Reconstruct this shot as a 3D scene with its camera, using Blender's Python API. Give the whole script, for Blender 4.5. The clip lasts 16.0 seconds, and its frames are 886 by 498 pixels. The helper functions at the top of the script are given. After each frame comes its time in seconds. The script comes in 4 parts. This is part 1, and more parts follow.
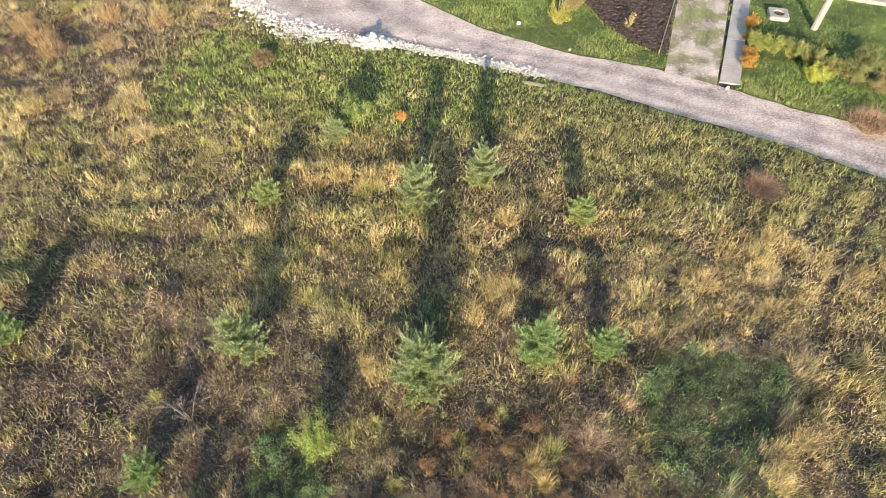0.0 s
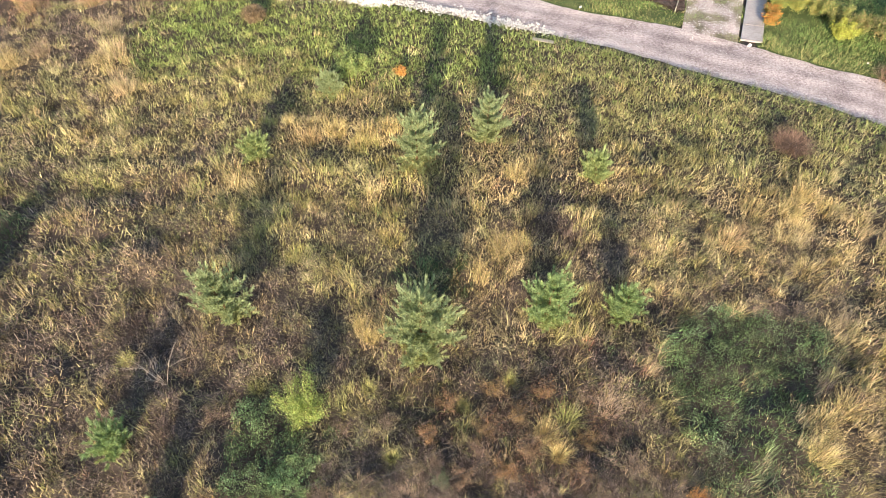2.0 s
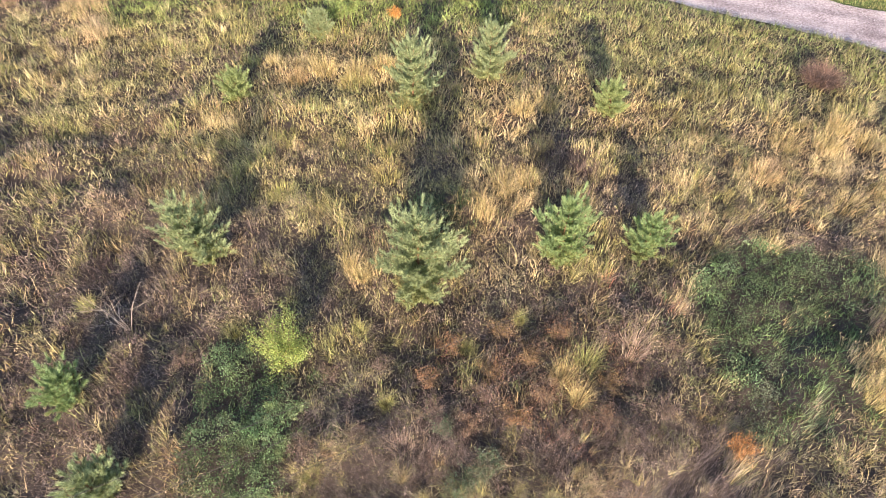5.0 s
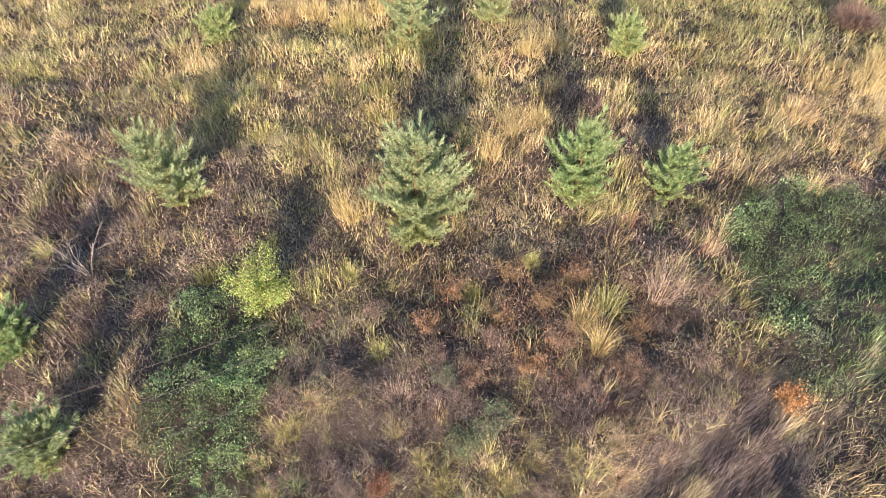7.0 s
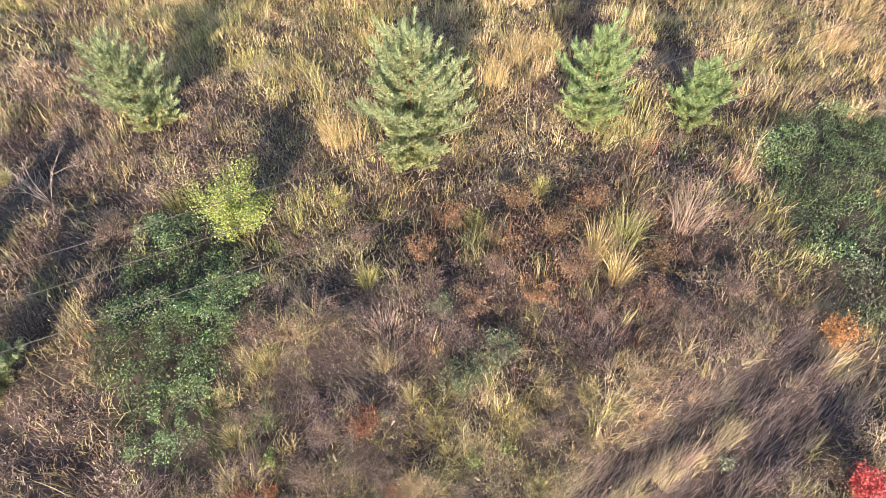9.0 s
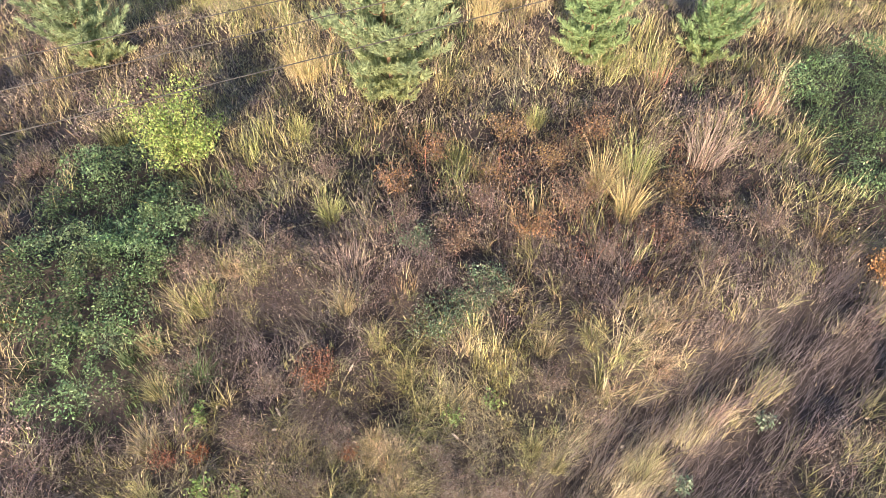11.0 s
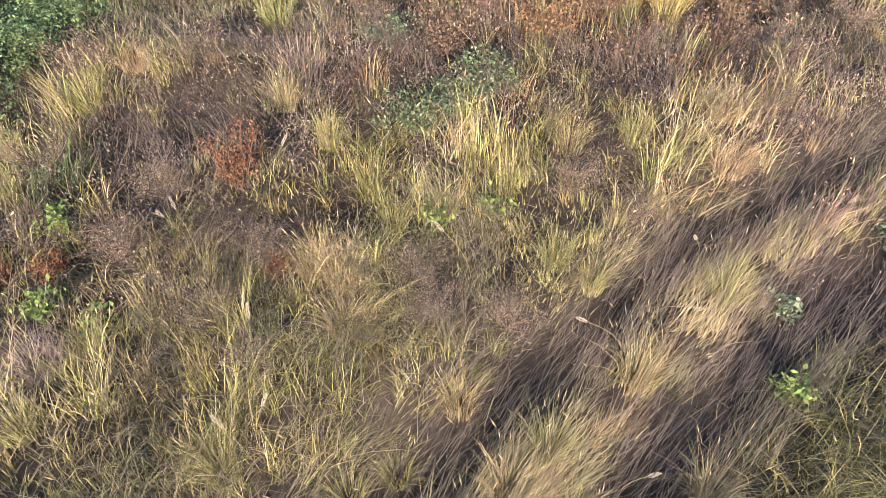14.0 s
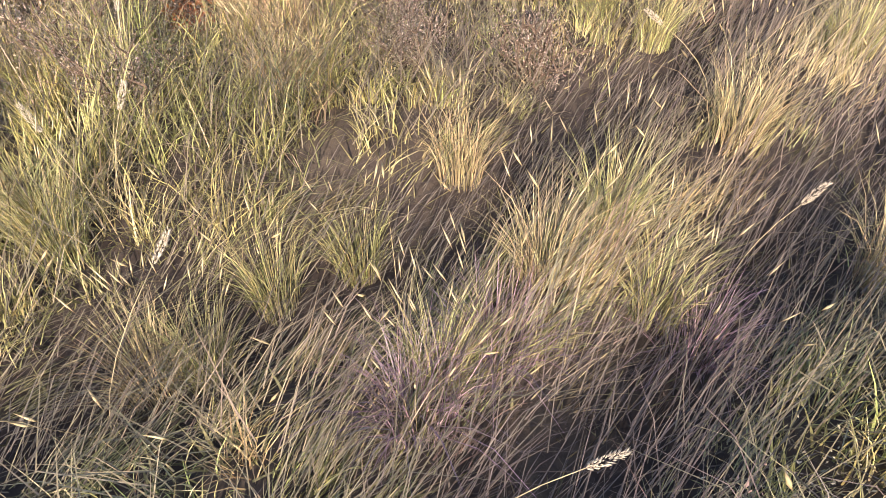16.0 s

========================================================================

PROBLEM TO SOLVE:
Output the lines above in full and exactly as given, omitting any pictures.

ANSWER TO THIS TASK:
Reconstruct this shot as a 3D scene with its camera, using Blender's Python API. Give the whole script, for Blender 4.5. The clip lasts 16.0 seconds, and its frames are 886 by 498 pixels. The helper functions at the top of the script are given. After each frame comes its time in seconds. The script comes in 4 parts. This is part 1, and more parts follow.
0.0 s
2.0 s
5.0 s
7.0 s
9.0 s
11.0 s
14.0 s
16.0 s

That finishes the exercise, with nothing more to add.